Set down the material below word for word, excluding the pictures.
++++++++++
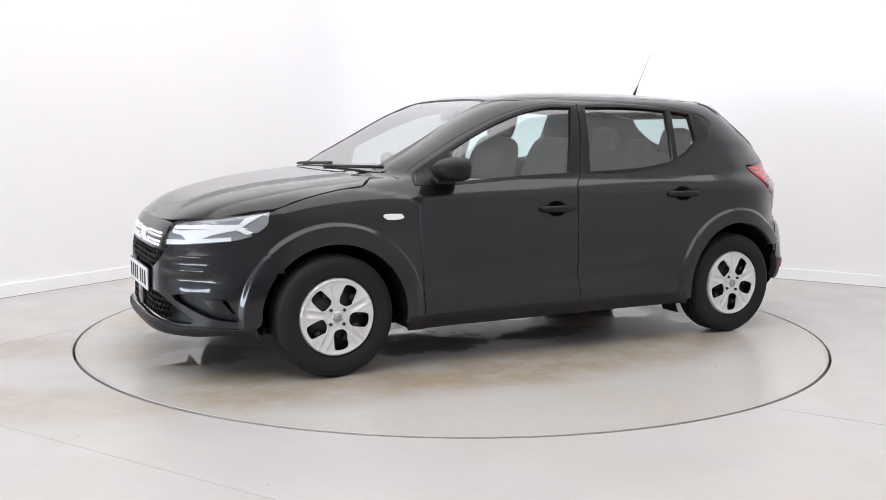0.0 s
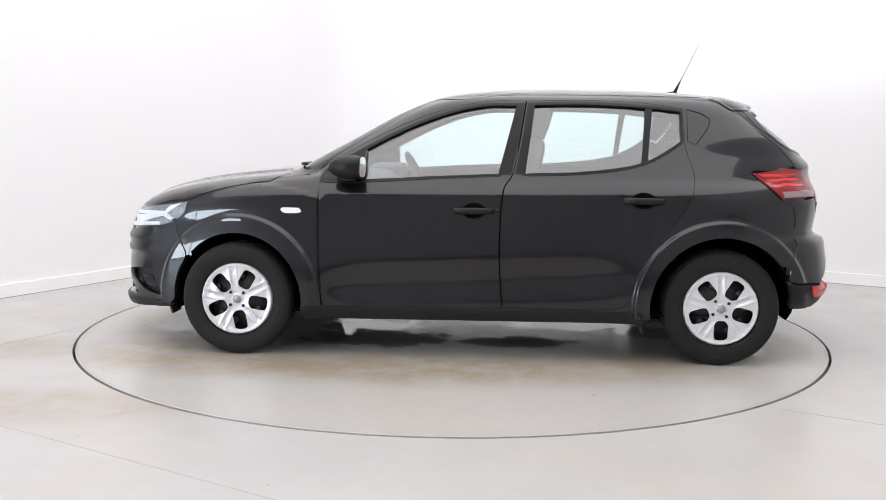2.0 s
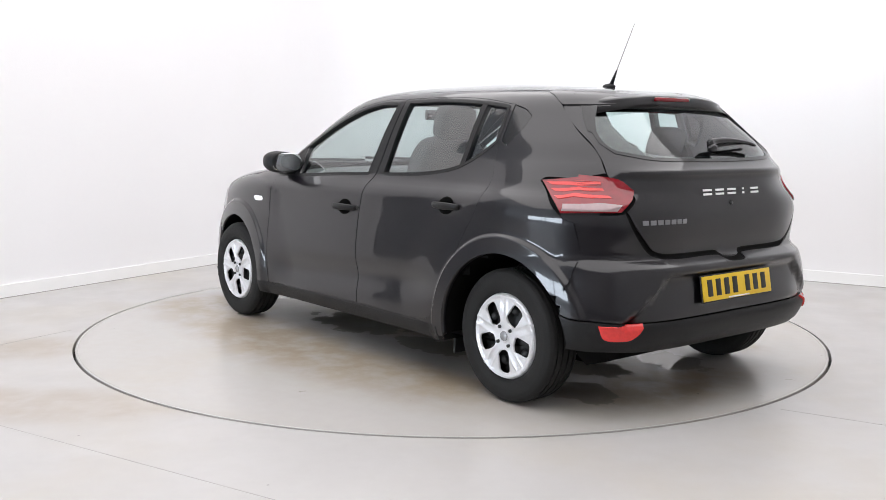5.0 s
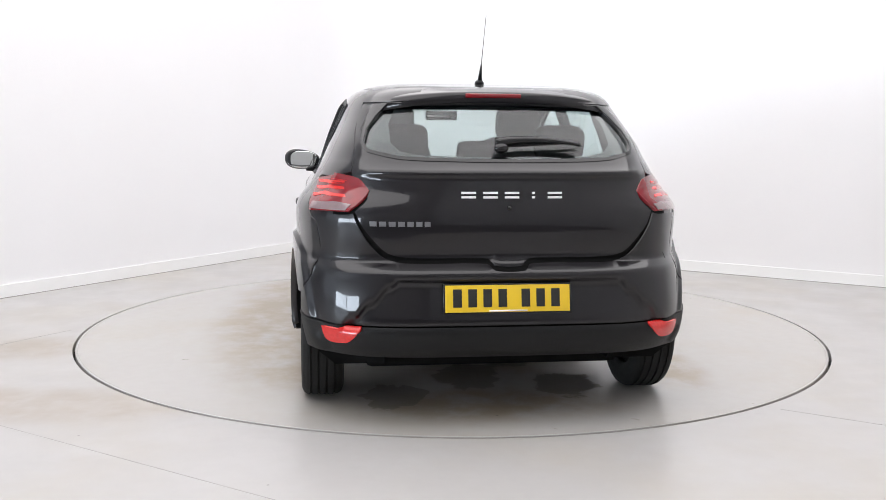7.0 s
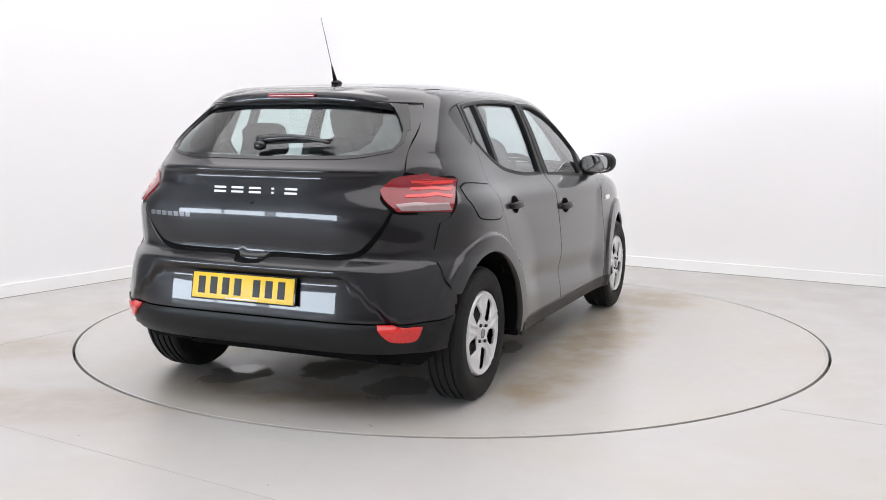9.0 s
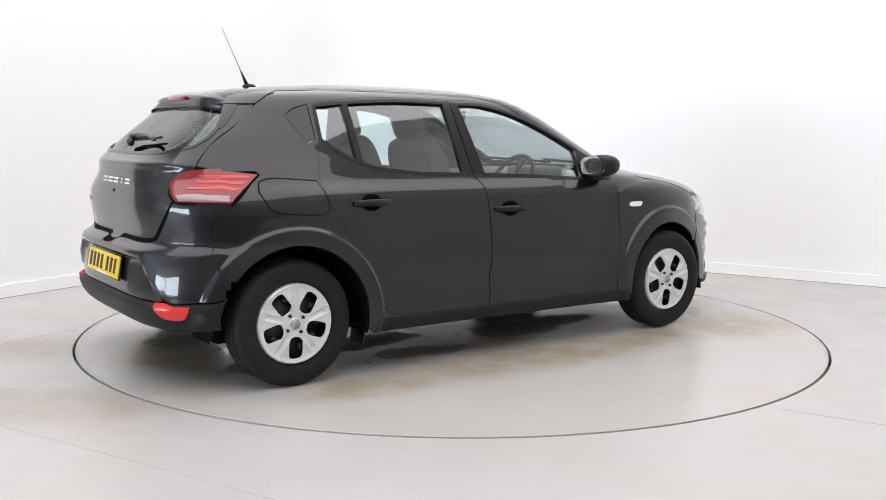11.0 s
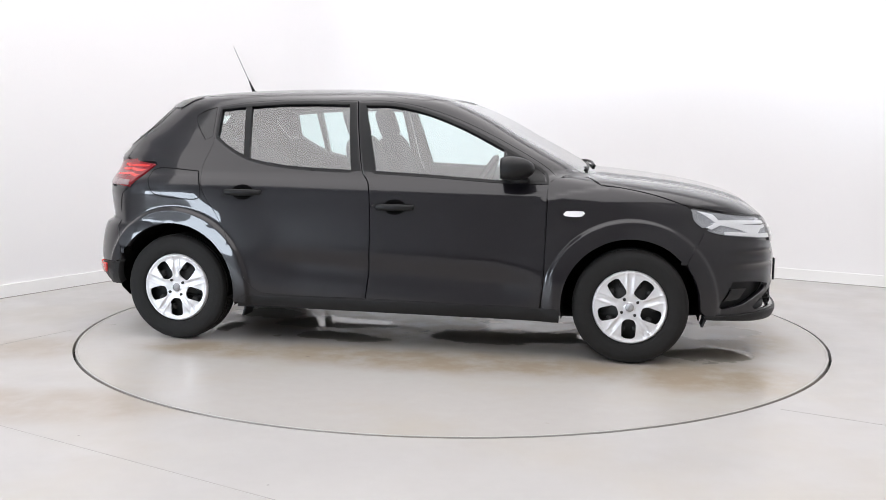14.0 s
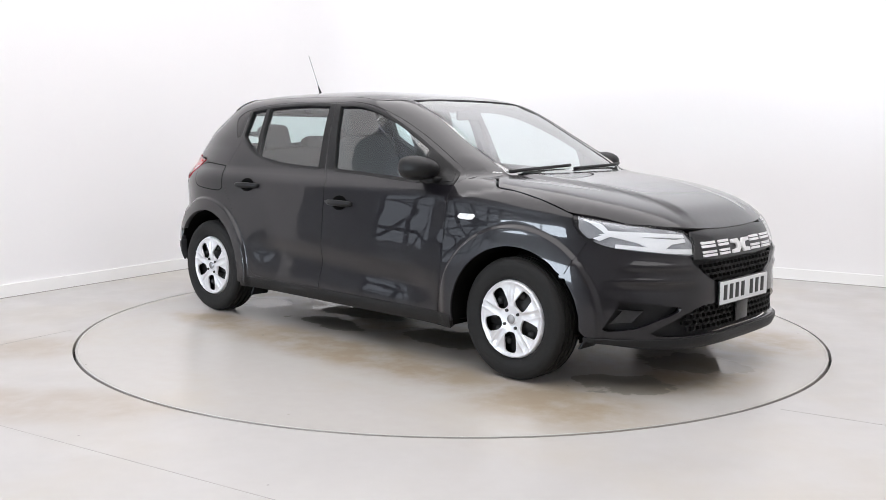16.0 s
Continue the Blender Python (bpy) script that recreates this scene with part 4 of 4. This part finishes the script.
++++++++++
__EXERCISE SOLUTION__
0.0 s
2.0 s
5.0 s
7.0 s
9.0 s
11.0 s
14.0 s
16.0 s
Continue the Blender Python (bpy) script that recreates this scene with part 4 of 4. This part finishes the script.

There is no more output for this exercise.